I know that #ifdef isn't the best idea in certain circumstances, and I'll be sure to fix that, but what I'm interested in here is what's being tested.
I've listed them below. If you could tell me if any of them are definitely useful in this day and age, or if the machines or OSs with which they're associated have long since expired, that would be great. Also, if you know of any central reference for these, I'd love to hear about it.
Thanks in advance,
Ross
BORLANDC
BSD
CGLE
DRYRUN
HUGE
IBMPC
MAIN
M_XENIX
OPTIMIZED
P2C_H_PROTO
sgi
TBFINDADDREXTENDED
UNIX
vms
__GCC__
__GNUC__
__HUGE__
__ID__
__MSDOS__
__TURBOC__
Here you are.
You are coming from the wrong direction. Instead of asking what code can be safely deleted, you should ask - what code have to stay.

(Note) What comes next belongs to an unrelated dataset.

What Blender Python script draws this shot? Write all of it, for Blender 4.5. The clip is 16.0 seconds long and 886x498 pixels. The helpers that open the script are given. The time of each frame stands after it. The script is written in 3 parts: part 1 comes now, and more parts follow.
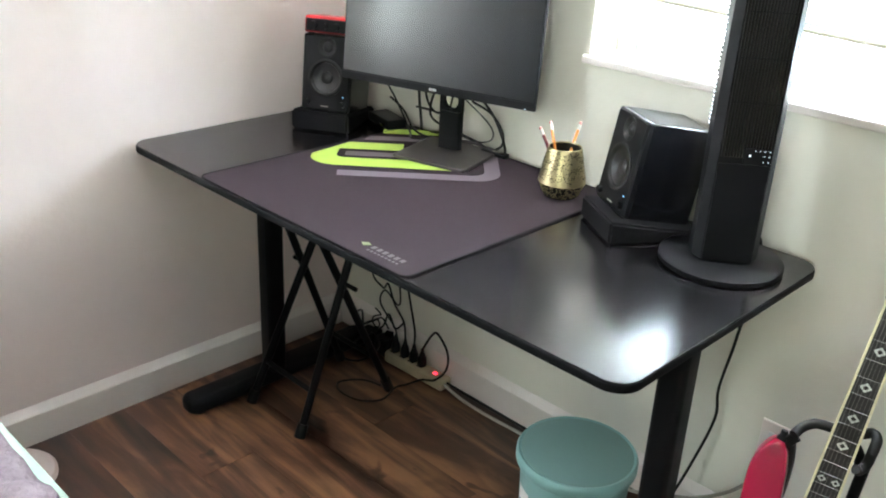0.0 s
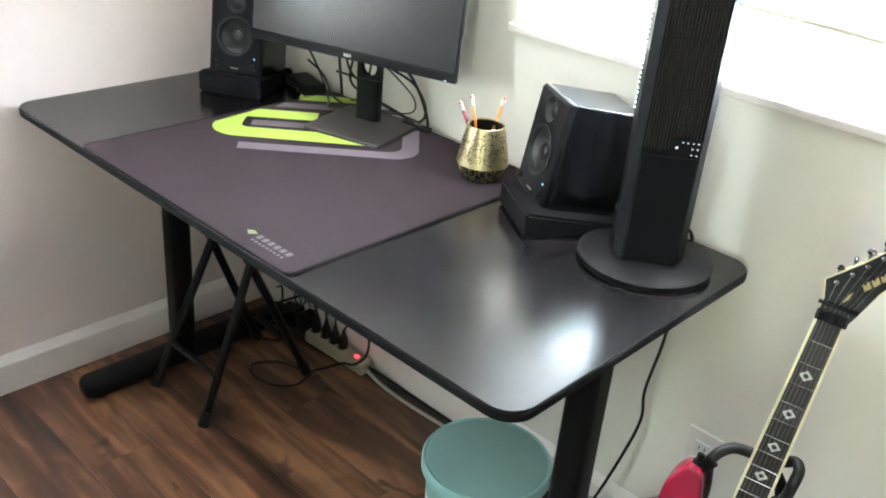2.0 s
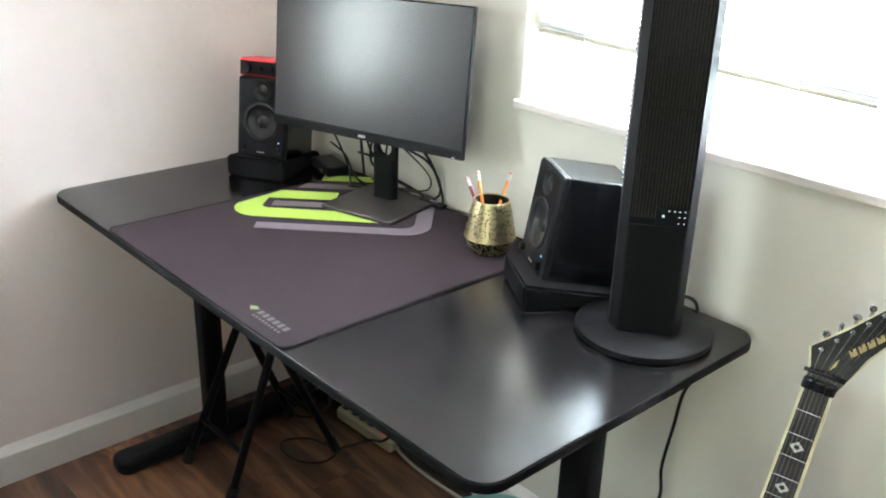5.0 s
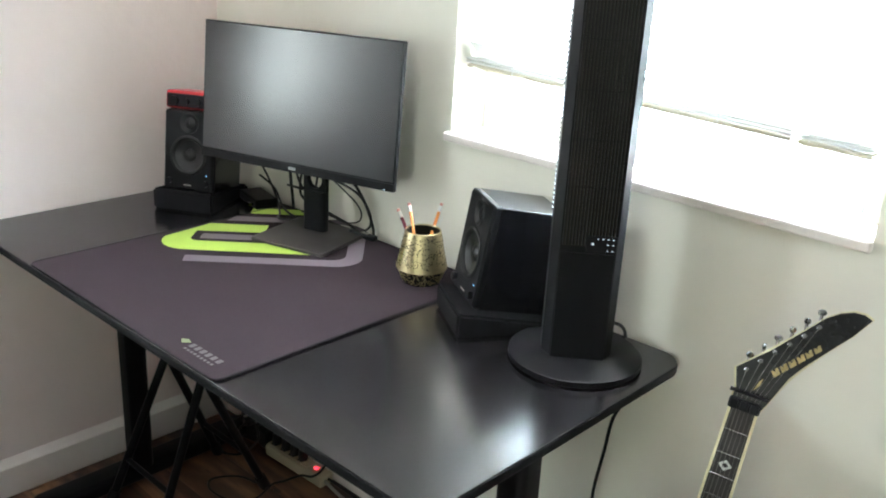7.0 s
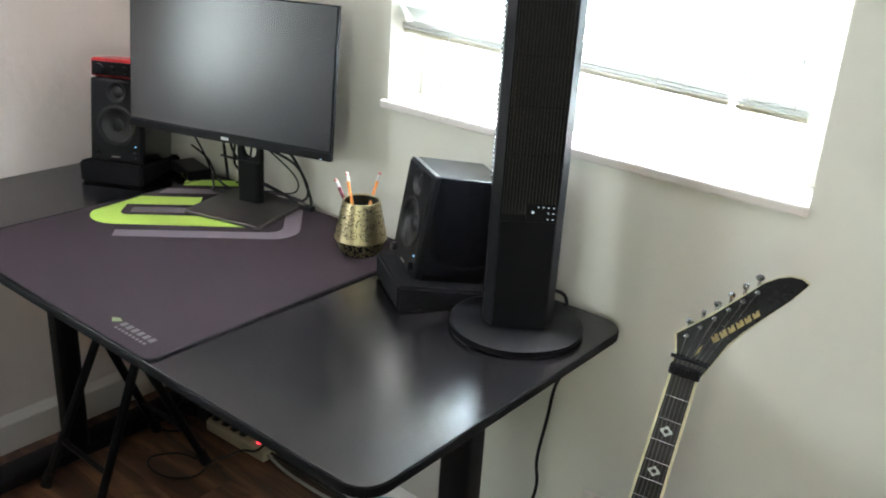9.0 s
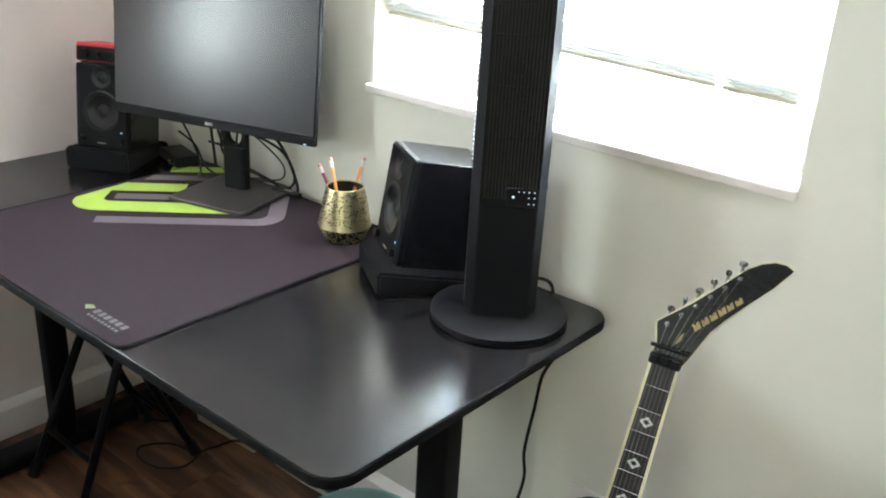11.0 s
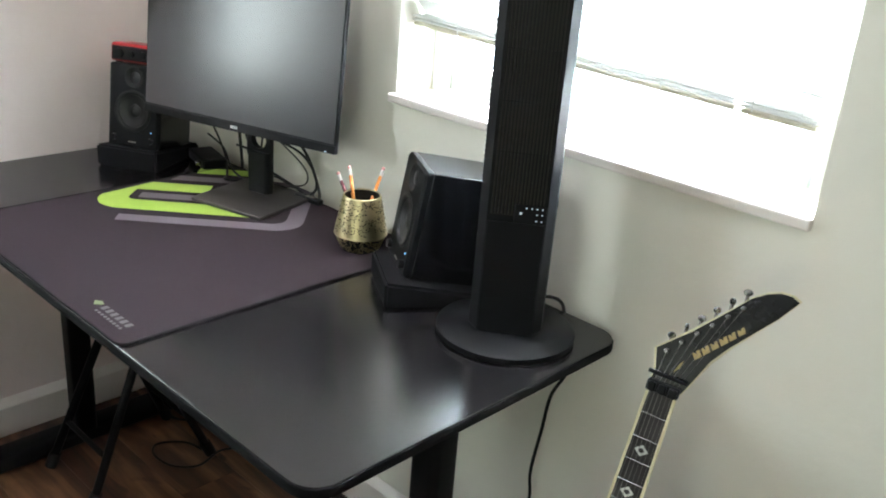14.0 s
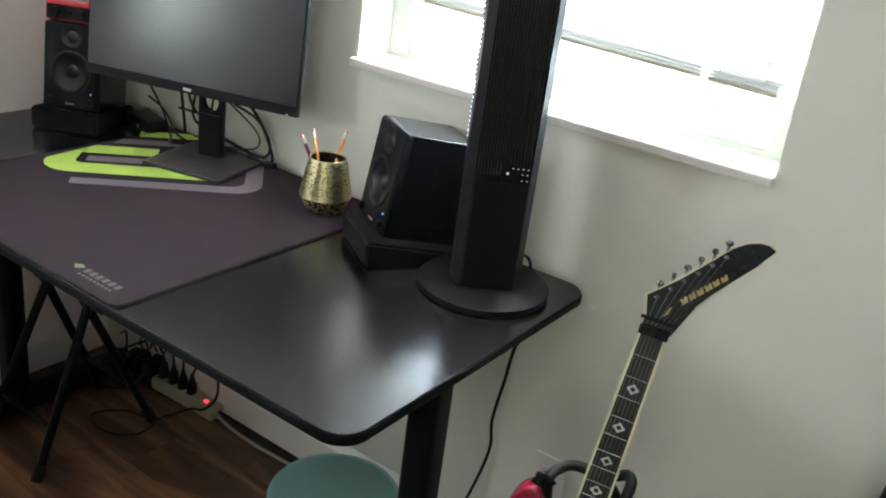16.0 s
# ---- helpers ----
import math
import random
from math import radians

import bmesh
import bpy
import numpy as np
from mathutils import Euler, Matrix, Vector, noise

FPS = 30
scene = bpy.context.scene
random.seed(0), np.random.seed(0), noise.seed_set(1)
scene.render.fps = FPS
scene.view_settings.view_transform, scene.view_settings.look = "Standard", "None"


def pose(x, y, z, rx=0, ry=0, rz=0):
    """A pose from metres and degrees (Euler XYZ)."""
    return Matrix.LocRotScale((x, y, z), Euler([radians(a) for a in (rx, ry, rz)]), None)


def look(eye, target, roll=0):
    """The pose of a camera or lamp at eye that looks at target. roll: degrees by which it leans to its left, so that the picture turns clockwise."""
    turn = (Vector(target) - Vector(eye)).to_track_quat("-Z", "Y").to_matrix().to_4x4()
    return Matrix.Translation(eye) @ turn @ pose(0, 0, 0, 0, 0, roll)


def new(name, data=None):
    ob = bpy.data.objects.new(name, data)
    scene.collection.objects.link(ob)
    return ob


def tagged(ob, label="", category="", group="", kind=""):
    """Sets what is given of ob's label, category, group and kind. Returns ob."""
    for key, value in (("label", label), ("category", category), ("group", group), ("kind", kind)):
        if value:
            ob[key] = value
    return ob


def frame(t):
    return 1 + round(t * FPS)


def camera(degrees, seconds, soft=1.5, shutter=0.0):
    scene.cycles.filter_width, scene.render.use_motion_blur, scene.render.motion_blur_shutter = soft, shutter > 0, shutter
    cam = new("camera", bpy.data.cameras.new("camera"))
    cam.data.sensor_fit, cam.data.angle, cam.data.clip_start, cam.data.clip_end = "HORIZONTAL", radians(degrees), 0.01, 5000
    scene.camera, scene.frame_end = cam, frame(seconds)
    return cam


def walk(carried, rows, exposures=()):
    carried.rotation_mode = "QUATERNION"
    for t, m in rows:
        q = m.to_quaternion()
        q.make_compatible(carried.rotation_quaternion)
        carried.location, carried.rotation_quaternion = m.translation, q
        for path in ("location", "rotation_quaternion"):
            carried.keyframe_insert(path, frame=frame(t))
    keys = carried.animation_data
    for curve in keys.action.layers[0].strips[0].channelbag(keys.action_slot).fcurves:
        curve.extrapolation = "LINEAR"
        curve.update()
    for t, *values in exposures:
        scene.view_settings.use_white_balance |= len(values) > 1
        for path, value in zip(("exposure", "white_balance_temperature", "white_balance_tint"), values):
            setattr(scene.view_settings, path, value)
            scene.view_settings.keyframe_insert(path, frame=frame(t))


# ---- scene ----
cam = camera(51.9, 16.0, soft=1.9)
PATH = [
    (0, (0.013, 0.135, 1.411), (-1.248, 1.455, 0.594), 3.0),
    (0.5, (0.04, 0.255, 1.403), (-1.191, 1.505, 0.444), 2.3),
    (1, (0.055, 0.346, 1.413), (-1.168, 1.538, 0.371), 2.0),
    (1.5, (0.027, 0.363, 1.421), (-1.233, 1.555, 0.425), 2.7),
    (2, (-0.024, 0.361, 1.415), (-1.207, 1.689, 0.501), 5.2),
    (2.5, (-0.041, 0.357, 1.409), (-1.197, 1.729, 0.526), 4.6),
    (3, (-0.005, 0.396, 1.42), (-1.198, 1.755, 0.567), 3.2),
    (3.5, (0.03, 0.443, 1.416), (-1.226, 1.759, 0.585), 2.5),
    (4, (0.05, 0.454, 1.423), (-1.253, 1.721, 0.588), 2.2),
    (4.2, (0.058, 0.457, 1.423), (-1.267, 1.71, 0.601), 2.1),
    (6.3, (0.115, 0.425, 1.416), (-1.251, 1.706, 0.715), 1.8),
    (6.5, (0.109, 0.431, 1.416), (-1.24, 1.732, 0.718), 2.1),
    (7, (0.088, 0.419, 1.416), (-1.177, 1.808, 0.731), 3.1),
    (7.5, (0.054, 0.379, 1.41), (-1.15, 1.831, 0.746), 2.9),
    (8, (0.046, 0.365, 1.406), (-1.088, 1.861, 0.716), 2.8),
    (8.5, (0.051, 0.395, 1.41), (-1.042, 1.908, 0.691), 4.0),
    (8.7, (0.06, 0.416, 1.415), (-1.077, 1.892, 0.688), 3.3),
    (10.8, (0.106, 0.512, 1.397), (-1.065, 1.927, 0.606), 3.6),
    (11, (0.097, 0.504, 1.394), (-1.072, 1.934, 0.628), 3.2),
    (11.5, (0.076, 0.465, 1.387), (-0.991, 1.971, 0.614), 3.6),
    (12, (0.049, 0.429, 1.377), (-0.881, 2.01, 0.58), 4.4),
    (12.5, (0.063, 0.446, 1.387), (-0.84, 2.036, 0.576), 6.0),
    (13, (0.094, 0.495, 1.385), (-0.933, 2.003, 0.565), 5.0),
    (13.5, (0.134, 0.546, 1.391), (-1.022, 1.967, 0.588), 4.3),
    (14, (0.138, 0.561, 1.395), (-1.12, 1.923, 0.646), 4.6),
    (14.5, (0.129, 0.525, 1.404), (-1.199, 1.857, 0.726), 4.5),
    (15, (0.106, 0.472, 1.4), (-1.126, 1.907, 0.749), 5.3),
    (15.5, (0.061, 0.421, 1.391), (-1.012, 1.946, 0.668), 7.4),
    (16, (0.032, 0.386, 1.385), (-0.979, 1.923, 0.602), 7.5),
]
EXPOSURES = [(0.0, 0.30), (0.5, 0.47), (1.5, 0.60), (3.0, 0.36), (4.0, 0.30), (6.5, 0.12), (7.5, -0.08), (8.0, -0.16), (8.7, -0.22), (10.8, 0.0), (11.0, 0.03), (12.5, -0.12), (13.5, -0.16), (15.0, -0.40), (15.5, -0.58), (16.0, -0.54)]
walk(cam, [(t, look(eye, target, roll)) for t, eye, target, roll in PATH], EXPOSURES)

# ---------------------------------------------------------------- light
world = bpy.data.worlds.new("sky")
scene.world = world
world.use_nodes = True
sky = world.node_tree.nodes.new("ShaderNodeTexSky")
sky.sky_type = "NISHITA"
sky.sun_disc = False
sky.sun_elevation, sky.sun_rotation = radians(48), radians(200)
world.node_tree.links.new(sky.outputs["Color"], world.node_tree.nodes["Background"].inputs["Color"])
world.node_tree.nodes["Background"].inputs["Strength"].default_value = 0.1

WALL_X, WALL_Y = -1.99, 1.785        # inner faces of the west and north walls
EAST_X, SOUTH_Y, TOP = 1.7, -2.3, 2.45
DESK = 0.715                          # height of the desk's top


def daylight(name, place, turn, wide, high, watts, colour):
    lamp = bpy.data.lights.new(name, "AREA")
    lamp.shape, lamp.size, lamp.size_y = "RECTANGLE", wide, high
    lamp.energy, lamp.color = watts, colour
    ob = new(name, lamp)
    ob.matrix_world = Matrix.Translation(place) @ Euler([radians(a) for a in turn]).to_matrix().to_4x4()
    return ob


daylight("daylight_north_sky", (-0.73, 2.06, 2.15), (-90, 0, 0), 1.7, 1.5, 5400, (0.90, 0.925, 1.0))
daylight("daylight_north_horizon", (-0.73, 2.08, 0.88), (-90, 0, 0), 1.7, 1.02, 1050, (0.72, 0.87, 1.0))
daylight("daylight_west", (-2.20, 0.39, 1.13), (0, -90, 0), 0.6, 0.75, 64, (0.80, 0.94, 0.97))
# rear fill added to lift the north wall; no source known there
daylight("fill_south", (0.75, -2.52, 1.5), (90, 0, 0), 1.5, 1.4, 52, (0.92, 1.0, 0.80))
# weak warm side light, added to brighten the west wall
daylight("fill_east", (1.92, -0.6, 1.6), (0, 90, 0), 1.4, 1.4, 5, (1.0, 0.95, 0.87))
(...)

Find out what platforms have to be supported and delete everything that is not defined in any of them. You'll get yourself cleanest code possible that is still guaranteed to work.
What context is this code being used?
If it's a library other people outside your organization are using, you shouldn't touch this stuff unless you're releasing a new version and explicitly removing support for some OSs. In the latter case, you should remove all the relevant IFDEF code as part of making a new release, and should be explicit about what you are removing.
If it's a library people inside your organization are using, you should ask those people what you can remove, not us.
If it's code being used very narrowly (i.e. you control its use directly), you can, if you wish, safely remove any sort of compiler portability, since you are only using one compiler.
You're asking the wrong people: It's your users (or potential users) who decide what's still useful, not us. Start by finding out what platforms you need to support, and then you can find out what's not needed.
If, for example, you don't need to support 16-bit systems, you can dispense with __HUGE__, __MSDOS__, and __TURBOC__.
Any #ifdef based on arbitrary preprocessor definitions provided by the implementation is outdated - especially those which are in the namespace reserved for the application, not the implementation, as most of those are! The correct modern way to achieve this kind of portability is to either detect the presence of different interfaces/features/behavior with a configure script and #define HAVE_FOO etc. based on that, directly test standard preprocessor defines (like UINT_MAX to determine integer size), and/or provide prebuilt header files for each platform you want to support with the appropriate HAVE_FOO definitions.
The old-style "portability" #ifdefs closely coupled knowledge of every single platform all over your source, making for a nightmare when platforms changed and adopted new features, behaviors, or defaults. (Just imagine the mess of old code that assumes Windows is 16bit or Linux has SysV-style signal()!) The modern style isolates knowledge of the platform and allows the conditional compilation in your source files to depend only on the presence/absence/behavior of the feature it wants to use.
Code that is annotated like that can in fact be quite difficult to maintain. You could consider to look into something like autotools or alike to configure your sources for a particular architecture.